In the listing below, locate the line containing "carried.keyframe_insert(path, frame=frame(t))" and the line containing "scene.view_settings.keyframe_insert(path, frame=frame(t))". Output both of them and every line between, exactly as written, and nothing more.

________________

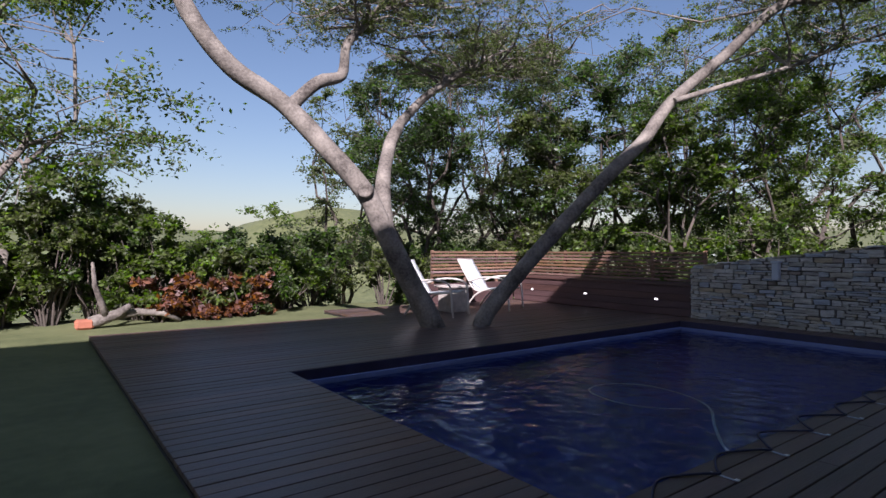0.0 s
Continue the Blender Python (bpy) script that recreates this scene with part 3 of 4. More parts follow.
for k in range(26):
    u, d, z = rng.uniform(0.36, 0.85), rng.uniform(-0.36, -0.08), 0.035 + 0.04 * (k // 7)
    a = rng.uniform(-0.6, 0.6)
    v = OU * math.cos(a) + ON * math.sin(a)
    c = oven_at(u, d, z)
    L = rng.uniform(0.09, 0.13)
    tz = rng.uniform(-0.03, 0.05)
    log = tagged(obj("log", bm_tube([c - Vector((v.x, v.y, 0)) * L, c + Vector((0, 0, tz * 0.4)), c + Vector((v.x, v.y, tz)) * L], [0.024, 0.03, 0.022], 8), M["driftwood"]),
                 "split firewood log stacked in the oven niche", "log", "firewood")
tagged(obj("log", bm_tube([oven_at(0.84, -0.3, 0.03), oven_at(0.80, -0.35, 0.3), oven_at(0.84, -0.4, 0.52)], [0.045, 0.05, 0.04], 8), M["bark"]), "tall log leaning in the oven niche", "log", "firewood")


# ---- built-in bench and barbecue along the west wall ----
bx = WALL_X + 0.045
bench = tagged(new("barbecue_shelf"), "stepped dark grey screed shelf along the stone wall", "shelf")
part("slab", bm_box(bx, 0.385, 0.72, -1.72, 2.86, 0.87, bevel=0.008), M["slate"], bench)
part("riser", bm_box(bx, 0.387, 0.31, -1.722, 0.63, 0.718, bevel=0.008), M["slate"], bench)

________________

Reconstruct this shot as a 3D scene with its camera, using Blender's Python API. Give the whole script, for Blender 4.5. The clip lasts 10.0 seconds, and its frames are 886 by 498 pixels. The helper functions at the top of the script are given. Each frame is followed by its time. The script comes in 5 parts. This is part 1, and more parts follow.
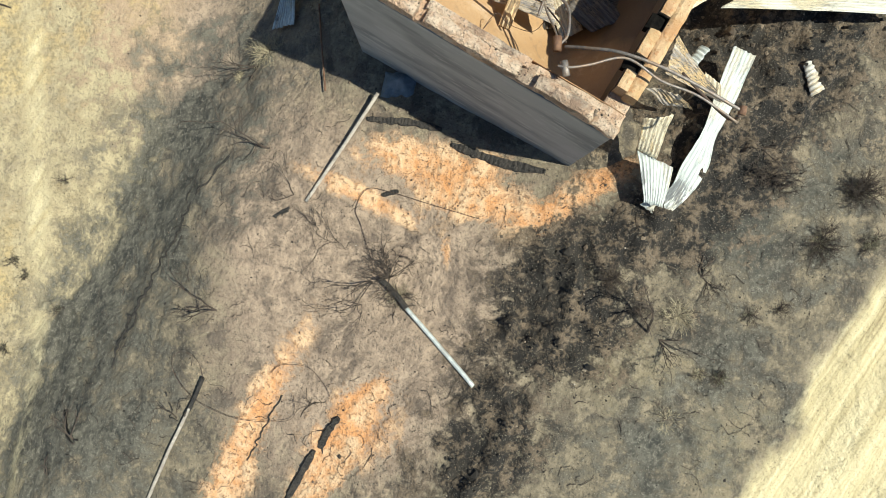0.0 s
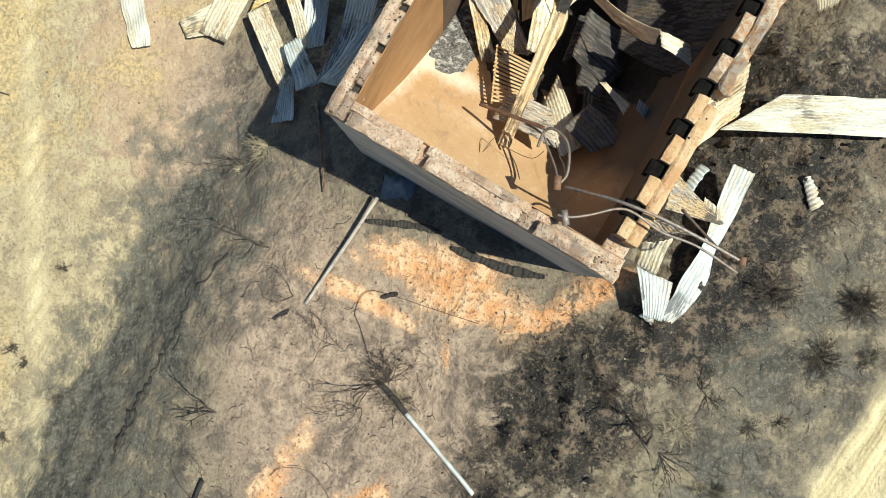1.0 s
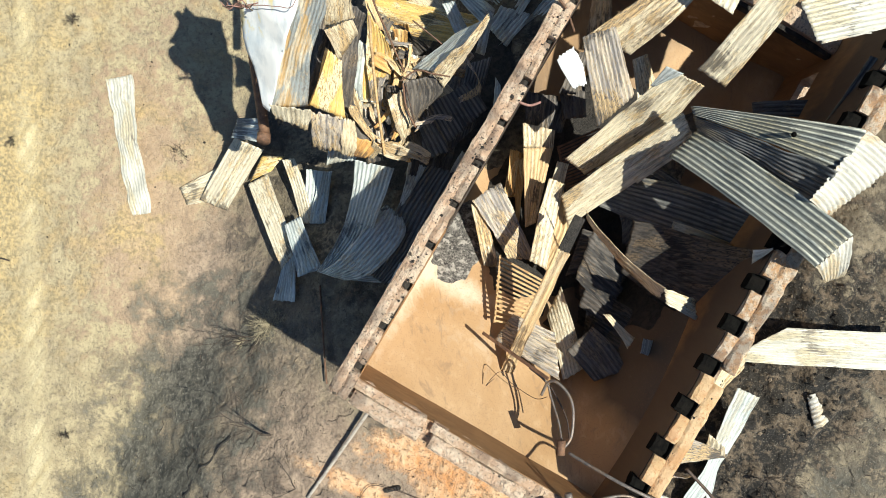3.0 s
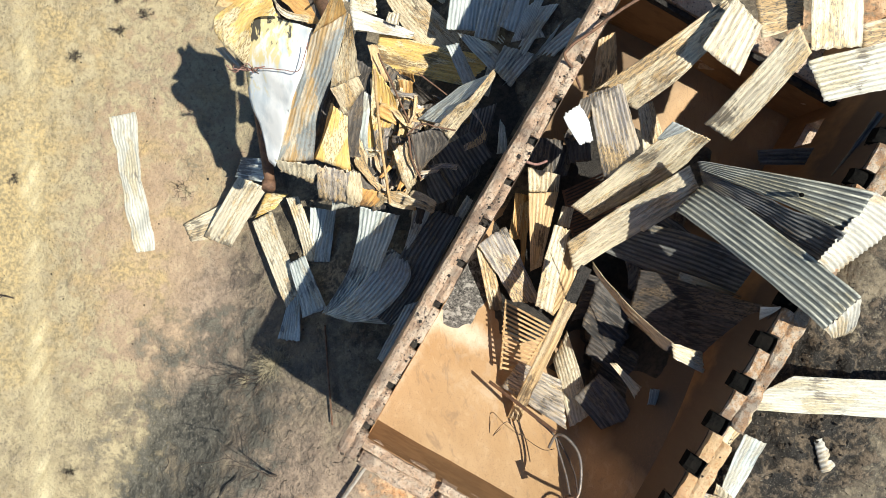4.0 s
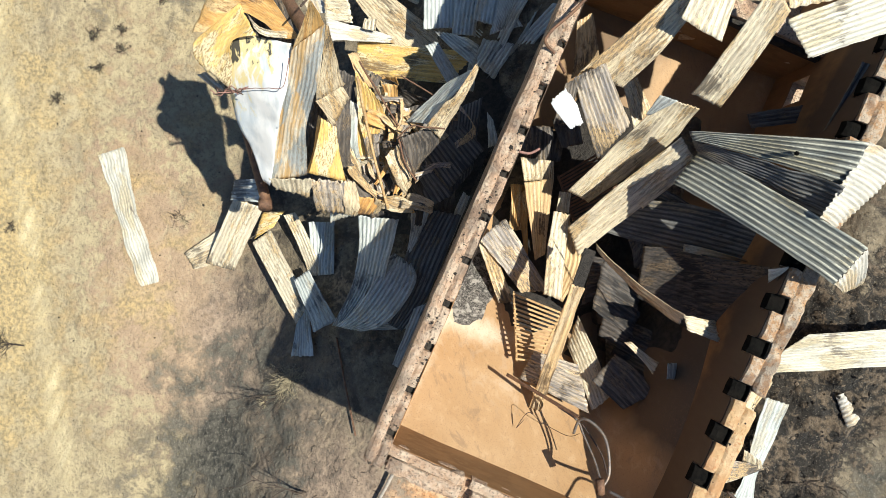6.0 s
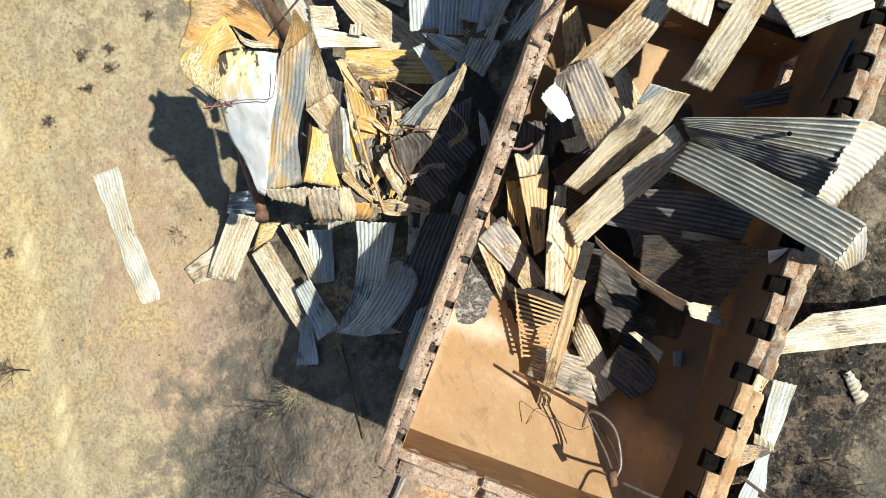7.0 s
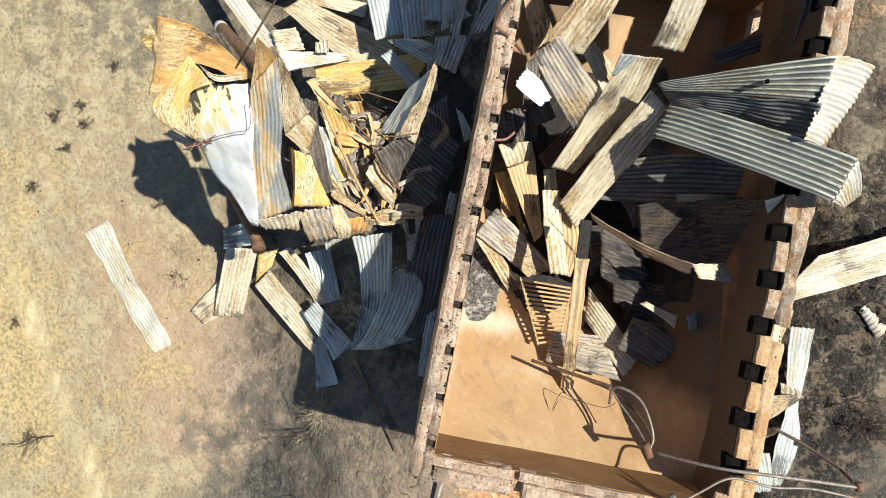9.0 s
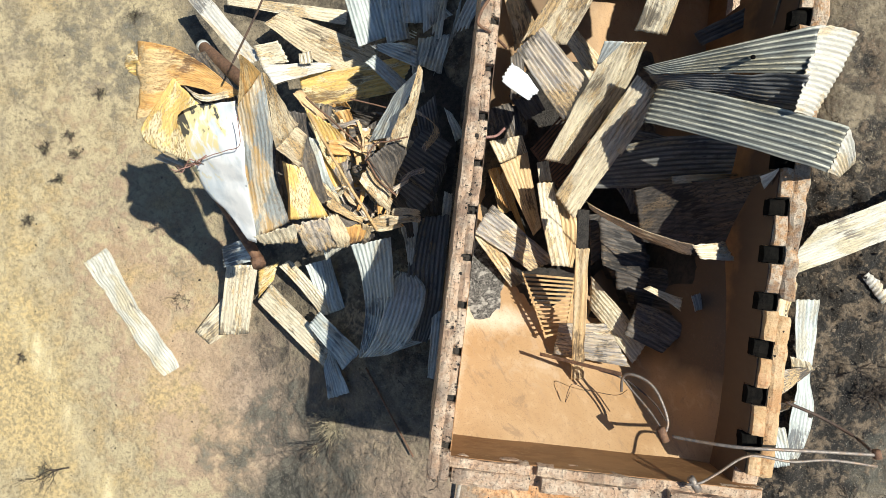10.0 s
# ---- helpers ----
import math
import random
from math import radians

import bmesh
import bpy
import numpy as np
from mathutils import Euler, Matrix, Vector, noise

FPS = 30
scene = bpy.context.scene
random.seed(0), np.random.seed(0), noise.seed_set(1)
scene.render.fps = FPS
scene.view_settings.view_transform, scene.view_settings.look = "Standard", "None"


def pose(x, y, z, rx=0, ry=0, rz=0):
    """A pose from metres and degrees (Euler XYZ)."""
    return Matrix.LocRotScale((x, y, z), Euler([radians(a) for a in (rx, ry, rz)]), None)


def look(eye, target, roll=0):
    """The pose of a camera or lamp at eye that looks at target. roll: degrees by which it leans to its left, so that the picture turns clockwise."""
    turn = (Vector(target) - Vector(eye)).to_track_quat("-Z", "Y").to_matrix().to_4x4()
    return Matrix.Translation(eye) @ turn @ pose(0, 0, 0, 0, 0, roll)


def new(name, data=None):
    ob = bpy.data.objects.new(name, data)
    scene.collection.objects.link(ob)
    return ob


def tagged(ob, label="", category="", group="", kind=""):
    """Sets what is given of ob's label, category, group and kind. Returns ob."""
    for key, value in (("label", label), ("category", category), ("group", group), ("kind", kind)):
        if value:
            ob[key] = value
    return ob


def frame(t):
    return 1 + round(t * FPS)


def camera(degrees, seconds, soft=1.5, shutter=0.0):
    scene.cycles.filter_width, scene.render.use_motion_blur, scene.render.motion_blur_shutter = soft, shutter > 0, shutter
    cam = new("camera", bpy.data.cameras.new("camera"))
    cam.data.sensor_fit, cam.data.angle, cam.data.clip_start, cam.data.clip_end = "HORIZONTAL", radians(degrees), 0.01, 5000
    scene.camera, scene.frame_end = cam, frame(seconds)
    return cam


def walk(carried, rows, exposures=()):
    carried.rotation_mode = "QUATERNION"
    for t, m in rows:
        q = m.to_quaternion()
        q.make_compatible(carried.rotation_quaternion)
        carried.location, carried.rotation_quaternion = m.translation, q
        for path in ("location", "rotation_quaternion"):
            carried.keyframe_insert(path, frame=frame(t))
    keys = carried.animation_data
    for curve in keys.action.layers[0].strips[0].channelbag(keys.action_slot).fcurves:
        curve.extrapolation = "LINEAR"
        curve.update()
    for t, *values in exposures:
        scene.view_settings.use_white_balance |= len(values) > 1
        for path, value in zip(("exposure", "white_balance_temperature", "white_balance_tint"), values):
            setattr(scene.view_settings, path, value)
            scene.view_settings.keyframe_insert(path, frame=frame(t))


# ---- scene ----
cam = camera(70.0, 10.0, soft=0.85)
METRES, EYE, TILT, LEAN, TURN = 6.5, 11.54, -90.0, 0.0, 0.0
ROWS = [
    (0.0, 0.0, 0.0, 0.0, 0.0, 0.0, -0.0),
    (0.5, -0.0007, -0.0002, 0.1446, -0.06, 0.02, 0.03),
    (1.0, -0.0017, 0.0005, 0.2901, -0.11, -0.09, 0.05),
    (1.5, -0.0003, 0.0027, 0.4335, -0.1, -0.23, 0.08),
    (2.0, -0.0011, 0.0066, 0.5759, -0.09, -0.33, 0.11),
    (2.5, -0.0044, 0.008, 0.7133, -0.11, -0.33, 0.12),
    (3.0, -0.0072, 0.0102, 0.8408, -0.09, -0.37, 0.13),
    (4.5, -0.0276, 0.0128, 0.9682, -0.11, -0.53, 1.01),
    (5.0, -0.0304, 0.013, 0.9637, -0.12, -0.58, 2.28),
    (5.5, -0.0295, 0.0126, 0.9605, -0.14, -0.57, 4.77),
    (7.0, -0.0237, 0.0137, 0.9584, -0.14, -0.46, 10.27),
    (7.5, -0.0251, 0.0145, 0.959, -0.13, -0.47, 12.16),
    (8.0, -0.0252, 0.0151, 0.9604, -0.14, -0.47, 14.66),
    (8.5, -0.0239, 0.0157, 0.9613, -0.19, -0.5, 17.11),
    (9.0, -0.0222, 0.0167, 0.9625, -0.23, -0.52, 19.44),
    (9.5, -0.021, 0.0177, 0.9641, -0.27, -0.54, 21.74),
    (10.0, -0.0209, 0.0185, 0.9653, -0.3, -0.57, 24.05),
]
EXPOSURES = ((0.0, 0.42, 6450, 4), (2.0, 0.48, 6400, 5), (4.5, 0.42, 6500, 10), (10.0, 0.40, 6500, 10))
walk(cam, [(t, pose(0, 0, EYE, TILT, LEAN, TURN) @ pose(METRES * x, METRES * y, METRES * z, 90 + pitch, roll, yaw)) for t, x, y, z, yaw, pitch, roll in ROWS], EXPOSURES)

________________

* OUTPUT BELOW:
            carried.keyframe_insert(path, frame=frame(t))
    keys = carried.animation_data
    for curve in keys.action.layers[0].strips[0].channelbag(keys.action_slot).fcurves:
        curve.extrapolation = "LINEAR"
        curve.update()
    for t, *values in exposures:
        scene.view_settings.use_white_balance |= len(values) > 1
        for path, value in zip(("exposure", "white_balance_temperature", "white_balance_tint"), values):
            setattr(scene.view_settings, path, value)
            scene.view_settings.keyframe_insert(path, frame=frame(t))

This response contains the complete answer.